What must be remembered though is the people who worked in the building and the working lives played out there. I have never been inside or known any of these people so my thoughts are fairly uninformed. These few words can never do justice to the people and ideas associated with the Yorkshire Post or the nostalgia felt that another part of our recent heritage is being changed so radically. Le Corbusier noted: “Our world, like a charnel-house, is strewn with the detritus of dead epochs.” There are parts of Leeds which I associate with what has gone; the arcade so genteely sat upon by Harvey Nicks, the pawn shops and jewellers squashed by the St John’s Centre, and now, if it is to be demolished, the site of the Yorkshire Post building, unlovely but iconic.

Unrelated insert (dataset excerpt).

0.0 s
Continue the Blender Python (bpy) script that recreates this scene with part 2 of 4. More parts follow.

The Yorkshire Post building is not alone. Several major modernist buildings have not been granted Grade II listings or have been pulled down in recent years. English Heritage has recommended listing several buildings but the Department for Culture, Media and Sport is refusing.  Love it or hate it, this is an important genre in historic architecture.  Under threat are Preston bus station, and Robin Hood Gardens in Poplar and many others. Already demolished are Trinity Square car park in Gateshead (seen in the movie, Get Carter), the Tricorn Centre in Portsmouth (voted Britain’s most hated building in a 2001 Radio 4 poll), and Milton Court part of the Barbican Centre, London

As a footnote, I can add that for a building which has never struck me as having a sense of humour, it was Prince Charles, that hater of carbuncles, who performed the opening ceremony. I wonder if his views on ‘modern’ architecture were formed on that opening day. I wonder if in this video he was seething about the shapes, perhaps ‘more offensive than rubble’ he saw before him. The video, for reasons we cannot know, is silent, so any guess is a good one.

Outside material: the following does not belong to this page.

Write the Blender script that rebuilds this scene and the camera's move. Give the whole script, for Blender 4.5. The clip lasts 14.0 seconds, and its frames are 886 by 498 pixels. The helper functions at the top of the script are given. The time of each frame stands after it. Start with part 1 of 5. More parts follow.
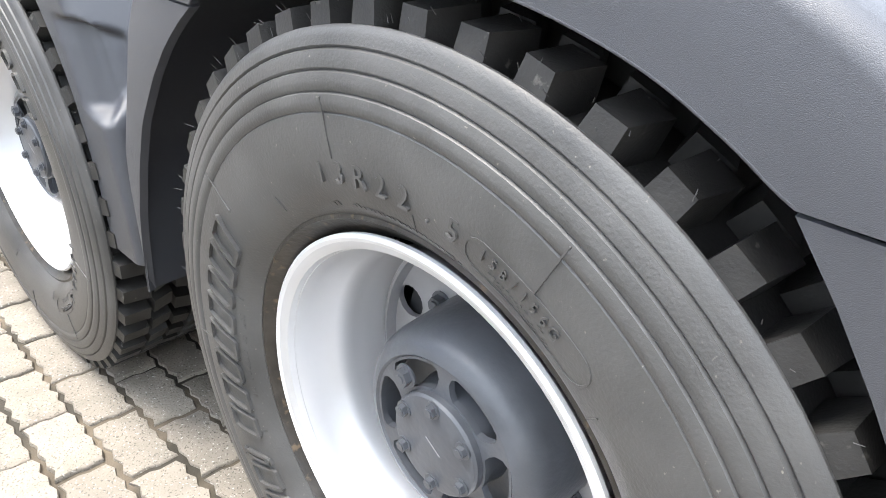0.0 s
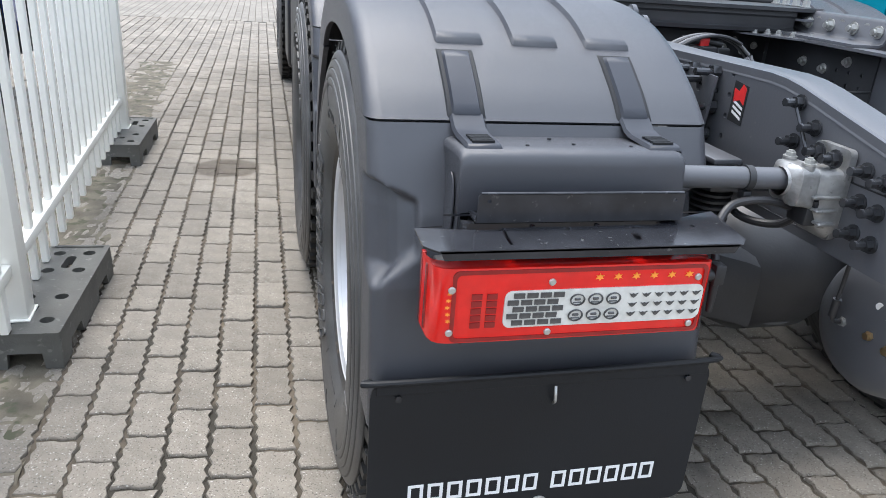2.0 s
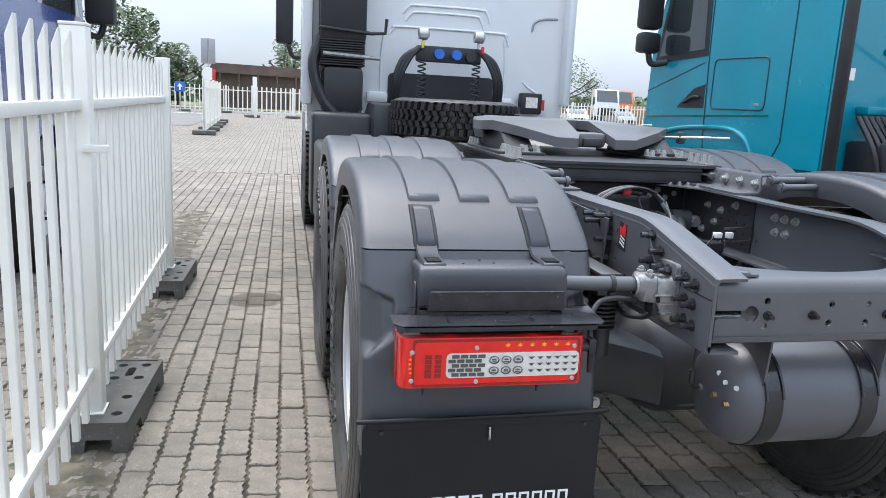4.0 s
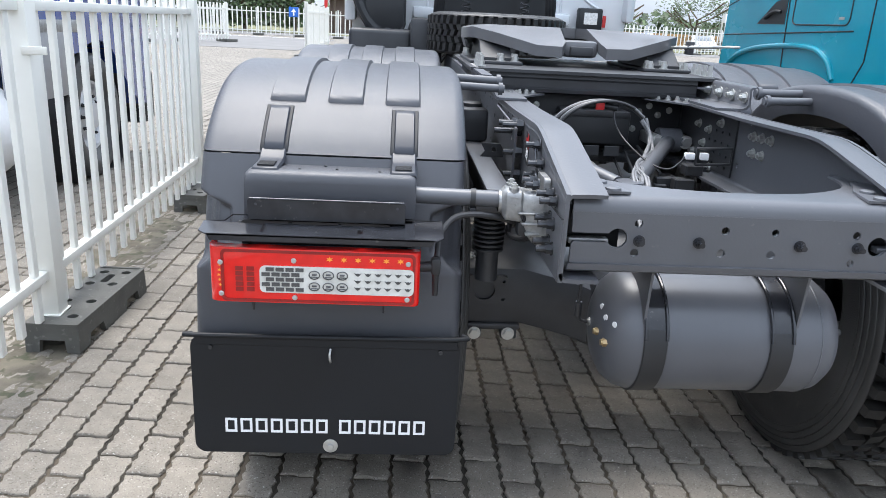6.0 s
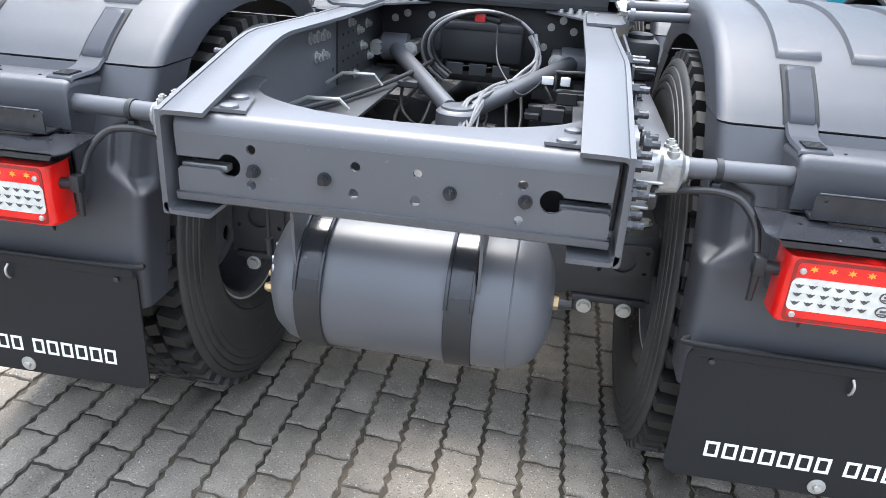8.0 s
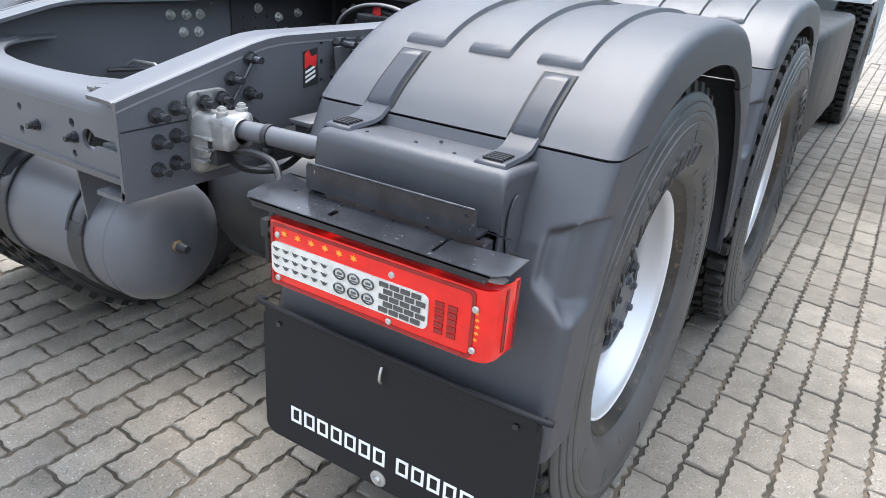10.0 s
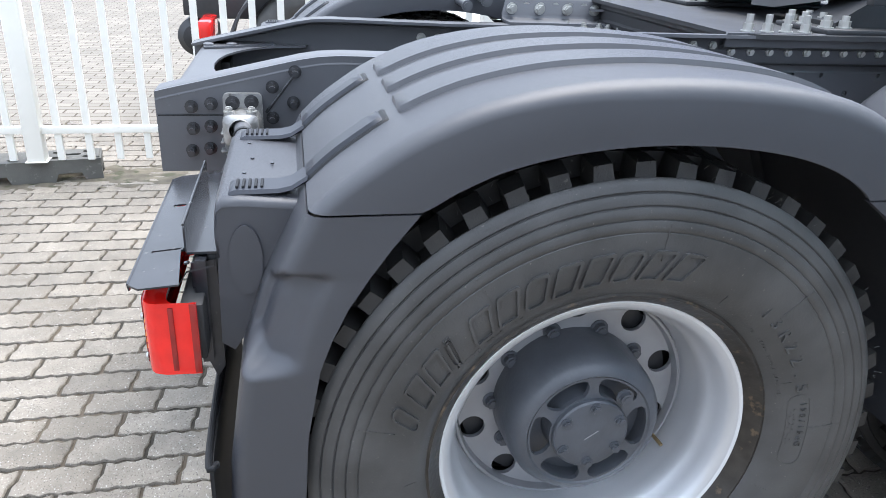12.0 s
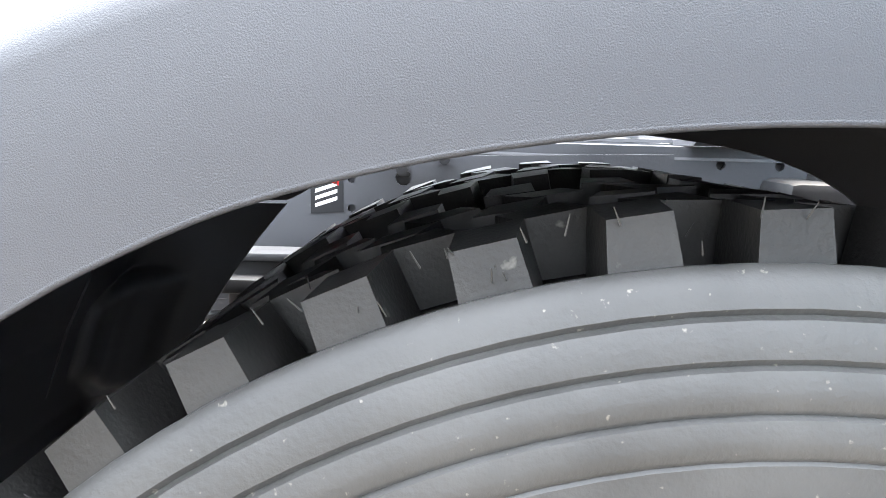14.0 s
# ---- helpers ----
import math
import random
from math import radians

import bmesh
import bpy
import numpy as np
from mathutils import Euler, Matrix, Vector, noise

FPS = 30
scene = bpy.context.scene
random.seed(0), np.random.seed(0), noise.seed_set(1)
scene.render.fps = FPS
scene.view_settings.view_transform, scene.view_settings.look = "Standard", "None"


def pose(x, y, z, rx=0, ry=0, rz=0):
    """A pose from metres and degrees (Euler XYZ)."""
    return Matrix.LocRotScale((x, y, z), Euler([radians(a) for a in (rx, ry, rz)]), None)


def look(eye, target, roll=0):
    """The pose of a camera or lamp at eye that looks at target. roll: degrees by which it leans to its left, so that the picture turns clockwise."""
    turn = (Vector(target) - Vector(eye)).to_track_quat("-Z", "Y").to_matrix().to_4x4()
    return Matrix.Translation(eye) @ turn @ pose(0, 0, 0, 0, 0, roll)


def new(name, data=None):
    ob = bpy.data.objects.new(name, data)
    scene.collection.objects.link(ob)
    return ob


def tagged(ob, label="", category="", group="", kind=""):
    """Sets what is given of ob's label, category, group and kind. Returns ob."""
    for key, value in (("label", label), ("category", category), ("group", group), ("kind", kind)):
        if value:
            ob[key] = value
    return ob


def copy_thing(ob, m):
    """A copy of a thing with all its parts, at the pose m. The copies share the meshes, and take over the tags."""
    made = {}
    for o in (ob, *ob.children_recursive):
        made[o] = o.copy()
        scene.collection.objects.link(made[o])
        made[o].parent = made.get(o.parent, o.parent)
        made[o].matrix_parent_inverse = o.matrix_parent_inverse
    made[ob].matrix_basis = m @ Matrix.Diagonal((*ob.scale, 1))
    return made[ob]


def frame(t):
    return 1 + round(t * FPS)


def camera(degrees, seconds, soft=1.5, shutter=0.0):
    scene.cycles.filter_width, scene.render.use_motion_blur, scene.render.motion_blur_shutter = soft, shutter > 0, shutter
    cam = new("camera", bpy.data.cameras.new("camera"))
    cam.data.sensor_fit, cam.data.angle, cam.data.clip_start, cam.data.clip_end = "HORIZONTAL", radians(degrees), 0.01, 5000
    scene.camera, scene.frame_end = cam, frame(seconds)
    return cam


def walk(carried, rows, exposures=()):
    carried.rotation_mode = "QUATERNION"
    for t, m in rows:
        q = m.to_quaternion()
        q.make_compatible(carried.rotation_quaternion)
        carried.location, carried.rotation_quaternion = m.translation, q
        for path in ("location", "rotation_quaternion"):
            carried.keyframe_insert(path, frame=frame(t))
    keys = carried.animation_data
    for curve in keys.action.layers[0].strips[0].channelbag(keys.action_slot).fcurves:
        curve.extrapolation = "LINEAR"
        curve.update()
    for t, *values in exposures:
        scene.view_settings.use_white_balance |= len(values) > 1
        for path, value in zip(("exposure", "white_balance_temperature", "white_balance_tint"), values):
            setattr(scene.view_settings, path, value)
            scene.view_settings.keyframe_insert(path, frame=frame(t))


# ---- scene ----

Bill Moody has been living and working in Leeds since 1979. He runs an English and Maths tuition centre and has been a teacher for over 20 years. For someone who said he would never own a suit or have a bank account, it appears he has sold out rather frightfully.

 

8 comments

  1. Knock it down, please!! Horrible looking building and one of the first things visitors see when they’re entering the city centre. In its place should be something leisure/entertainment (not a cinema!!) for families.

  2. Yes it needs some love, but fundamentally, what an interesting building. In years to come we would be proud of this as a last remaining example of a period of architecture that wont be built again. How fantastic if the city could continue to boast a varied mix of architecture in the city, spanning back hundreds of years, each standing for something different. It wasn’t long ago calls were being made to have the victorian architecture pulled down to replace with something ‘new’. Not sure the ‘new’ we are building today will all be so revered in 50 years as we might hope.

  3. I think a lot people don’t like this building because of the dull grey/brown external appearance. What if the building was re-rendered in white (or even bright colours) and well lit?
    I think the building has a very interesting form and has the potential to be “re-born” for the 21st Century. So long as internally it can be re-worked for a new use.
    I wouldn’t say it is a great example of Brutalism (unlike the Roger Stevens building) and so wouldn’t fight to save it purely based on that. But in an age when budgets are tight why knock it down to build a new “average” looking building that in 25 years will be ready to be knocked down again.
    That said, I wouldn’t be surprised if it is knocked down and used as a “temporary” car park for the next 10 years!!

  4. As a former inmate I must say that I’ve felt no sense of loss or regret moving into the our new building.

    Working in the IT department in the bowels of the building it was entirely possible during the winter months to arrive at work in the dark and leave in the dark Monday to Friday.

    Whilst not having windows meant conversations about the weather were mostly(thankfully) meaningless and brief, it did also become a bit of a drag.

    Coupled with the obligatory air-con that meant my office could fluctuate in temperature from 18c to 30c during the working day its hard to shed a tear.

    Writing this under the blue sky and watching the clear waters of the Leeds/Liverpool canal drift by, I can honestly say the sooner it is removed from the Leeds skyline the better.

    As long as it isn’t replaced with a dreadful Leeds redbrick homage that is all to present or a ‘Noddy goes to toy town’ magistrates court type building I’ll be happy.

  5. How will we ever know the temperature in Leeds if they knock it down?!

    Definitely more in favour of a re-vamp.

    1. It’s tough not to fall into the trap of a polarised opinion. Sometimes I eat Marmite but sometimes I think ‘war food no way’; it’s not always love and hate, sometimes it’s what works best. Would love to see this building used well and presented well. A revamp would be excellent.

    1. Thanks for the personal view! What’s been so great about this building is that it won’t leave you alone; it challenges and confronts. It’s impossible to ignore perhaps like a good reporter. It would be a real shame if it did get demolished rather than repurposed.